The Social Progress Index offers a measure of the multiple dimensions of social progress, benchmarking success, and catalyzing greater human wellbeing.
The methodology for the Social Progress Index was developed and refined under the leadership of Social Progress’s Advisory Board Chair, Professor Michael Porter of Harvard Business School, with guidance from Advisory Board members Matthew Bishop, Judith Rodin of the Rockefeller Foundation, Hernando de Soto of the Institute for Liberty and Democracy, and Scott Stern of the Massachusetts Institute of Technology. The conceptual underpinnings draw heavily on the work done by Joseph Stiglitz, Amartya Sen and Jean-Paul Fitoussi for France’s Commission on the Measurement of Economic Performance and Social Progress.
The Three dimensions of the social progress index
- Basic human needs: Does a country provide for its people’s most essential needs?
- Foundations of wellbeing: Are the building blocks in place for individuals and communities to enhance and sustain wellbeing?
- Opportunity: Iss there opportunity for all individuals to reach their full potential?
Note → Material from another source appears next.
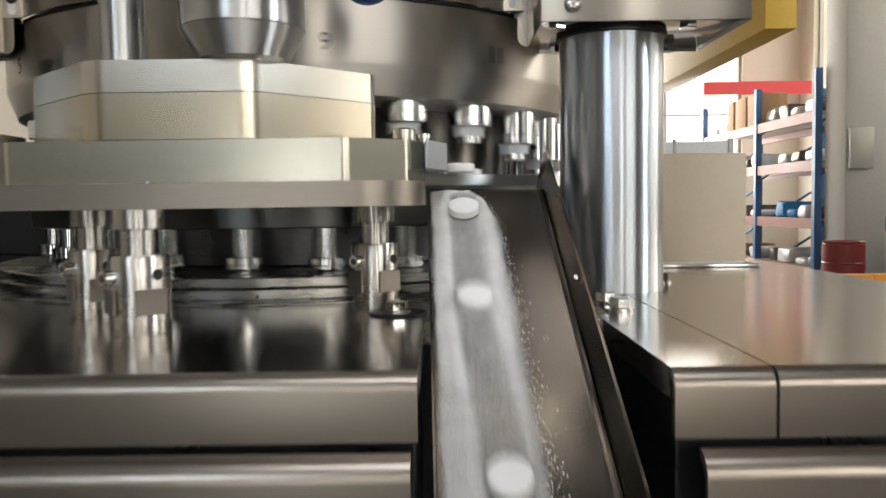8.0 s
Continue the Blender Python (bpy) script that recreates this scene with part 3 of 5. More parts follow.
def build_punches(turret):
    body, cup, tip, head, stem, seal = punch_meshes()
    upper, lower = [], []
    for s in range(N):
        a = radians(s * PITCH)
        p = new("upper_punch", body)
        p.parent = turret
        p.location = (R_DIE * math.cos(a), R_DIE * math.sin(a), 1.084 - DECK)
        for nm, me in (("dust_cup", cup), ("tip", tip), ("head", head)):
            o = new(nm, me)
            o.parent = p
        upper.append((s, p))
        q = new("lower_punch", stem)
        q.parent = turret
        q.location = (R_DIE * math.cos(a), R_DIE * math.sin(a), 0.992 - DECK)
        o = new("seal", seal)
        o.parent = q
        lower.append((s, q))
    return upper, lower


turret = build_turret()
upper_punches, lower_punches = build_punches(turret)


def build_cam_ring():
    """The fixed ring on the deck below the lower punches."""
    c = thing("cam_ring", (TC[0], TC[1], DECK), "stepped steel cam ring on the deck under the turret", "cam ring")
    for nm, r, z0, z1 in (("base_flange", 0.2985, 0.0, 0.0022), ("lower_ring", 0.2845, 0.0023, 0.0095), ("upper_ring", 0.2790, 0.0097, 0.0165)):
        bm = bmesh.new()
        lathe(bm, (TC[0], TC[1], DECK), [(r - 0.0006, z0), (r, z0 + 0.0006), (r, z1 - 0.0008), (r - 0.0008, z1), (0.18, z1)], 160)
        part(nm, bm, ring_steel, c)
    for a in (-100, -88, -72):
        u = Vector((math.cos(radians(a)), math.sin(radians(a)), 0))
        o = Vector((TC[0], TC[1], DECK + 0.0045))
        bm = bmesh.new()
        rod(bm, o + u * 0.280, o + u * 0.2847, 0.0012, 10)
        part("pin_hole", bm, black_part, c)


build_cam_ring()


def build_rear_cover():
    """Matt black panels that close the press behind and beside the turret."""
    r = thing("black_back_panels", (-0.1, 1.18, DECK), "matt black panels behind and beside the turret", "cover")
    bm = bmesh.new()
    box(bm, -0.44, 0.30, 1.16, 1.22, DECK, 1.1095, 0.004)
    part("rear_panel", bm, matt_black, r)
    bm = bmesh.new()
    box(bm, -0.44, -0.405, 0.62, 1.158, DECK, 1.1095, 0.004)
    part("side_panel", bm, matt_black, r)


build_rear_cover()

# ---------------------------------------------------------------- feeder in front of the turret


def build_feeder():
    f = thing("feeder_housing", (0.145, 0.6, 1.0765), "satin nickel-plated feeder block in two layers", "feeder")
    out = rounded([(0.0315, 0.660), (0.0315, 0.566), (0.094, 0.5065), (0.186, 0.5065), (0.2535, 0.571), (0.238, 0.612), (0.215, 0.660)], [0.002, 0.012, 0.024, 0.020, 0.010, 0.01, 0.002], 12)
    bm = bmesh.new()
    prism(bm, out, 1.1030, 1.1212, 0.0009)
    part("cover_plate", bm, cover_satin, f)
    bm = bmesh.new()
    prism(bm, out, 1.0762, 1.1026, 0.0006)
    part("feed_frame", bm, frame_satin, f)
    a = thing("feeder_table", (0.145, 0.56, 1.052), "thick satin metal feeder table with a stepped lower plate", "machine plate")
    bm = bmesh.new()
    top = rounded([(0.0075, 0.60), (0.0015, 0.550), (0.045, 0.508), (0.2405, 0.5055), (0.2740, 0.5270), (0.2835, 0.545), (0.2835, 0.60), (0.26, 0.66), (0.0075, 0.66)], [0.003, 0.008, 0.006, 0.011, 0.008, 0.003, 0.004, 0.01, 0.003], 12)
    prism(bm, top, 1.0490, 1.0758, 0.0022, 3)
    part("table_plate", bm, satin, a)
    bm = bmesh.new()
    low = rounded([(-0.16, 0.585), (-0.16, 0.464), (0.284, 0.464), (0.284, 0.585)], [0.01, 0.03, 0.034, 0.01], 14)
    prism(bm, low, 1.0365, 1.0500, 0.0012)
    part("lower_plate", bm, ledge_steel, a)
    for x, y, r in ((0.2722, 0.5405, 0.0070), (0.0130, 0.5525, 0.0067)):
        bm = bmesh.new()
        lathe(bm, (x, y, 0), [(r, 1.0761), (r, 1.0768), (r * 0.97, 1.0770), (r, 1.0772), (r, 1.0826), (r * 0.85, 1.0834)], 32)
        p = part("dowel_peg", bm, satin, a)
        bm = bmesh.new()
        lathe(bm, (x, y, 0), [(r * 0.55, 1.0834), (r * 0.55, 1.0838)], 6)
        part("socket", bm, dark_steel, p)
    bm = bmesh.new()
    lathe(bm, (0.2838, 0.5580, 0), [(0.0030, 1.0750), (0.0030, 1.0786), (0.0042, 1.0788), (0.0042, 1.0815), (0.0036, 1.0820)], 20)
    part("small_pin", bm, polished, a)
    for x, y in ((0.085, 0.5145), (0.209, 0.5235), (0.228, 0.5385), (0.03, 0.548), (0.022, 0.556)):
        bm = bmesh.new()
        lathe(bm, (x, y, 0), [(0.0021, 1.0759), (0.0021, 1.0762), (0.0014, 1.0765)], 16)
        part("plug_screw", bm, ledge_steel, a)
    # recessed screw in the top of the lower plate
    bm = bmesh.new()
    lathe(bm, (0.135, 0.4835, 0), [(0.0062, 1.0501), (0.0062, 1.0506), (0.0045, 1.0506)], 24)
    s = part("recessed_screw", bm, black_part, a)
    bm = bmesh.new()
    lathe(bm, (0.135, 0.4835, 0), [(0.0046, 1.0507), (0.0044, 1.0510), (0.0010, 1.0510)], 20)
    part("screw_head", bm, polished, s)
    bm = bmesh.new()
    lathe(bm, (0.203, 0.500, 0), [(0.0028, 1.0356), (0.0045, 1.0363)], 20)
    part("underside_screw", bm, black_part, a)
    # scraper block that turns the tablets off the die table
    k = thing("scraper", (0.29, 0.55, 1.0590), "pale grey scraper block at the edge of the die table", "scraper")
    bm = bmesh.new()
    prism(bm, rounded([(0.2848, 0.5300), (0.2985, 0.5690), (0.2965, 0.592), (0.2848, 0.592)], [0.001, 0.0015, 0.002, 0.001]), 1.0590, 1.0762, 0.0006)
    part("block", bm, nylon, k)
    bm = bmesh.new()
    prism(bm, [(0.2920, 0.5925), (0.2965, 0.5925), (0.2975, 0.640), (0.2970, 0.682), (0.286, 0.697), (0.258, 0.700), (0.258, 0.692), (0.281, 0.688), (0.291, 0.640)], 1.0583, 1.0755, 0.0004)
    part("blade", bm, cup_white, k, "white plastic deflecting blade")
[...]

- Social progress is distinct from economic development, though correlated with it.Some countries with low GDP per capita are able to achieve surprising levels of social progress, while some relatively prosperous nations register levels of social progress lower than less wealthy countries. Explicitly distinguishing social progress from economic development allows us to gain deeper insight into each one.
- Some aspects of social progress are more closely related to the level of economic development than others.
- There is no single measure that captures all aspects of social progress.Each dimension is distinct from the others, and each component within each dimension is also distinct.
- Countries have relative strengths and weaknesses in social progress, both across dimensions and across components within dimensions. These strengths and weaknesses set the social progress agenda for each country.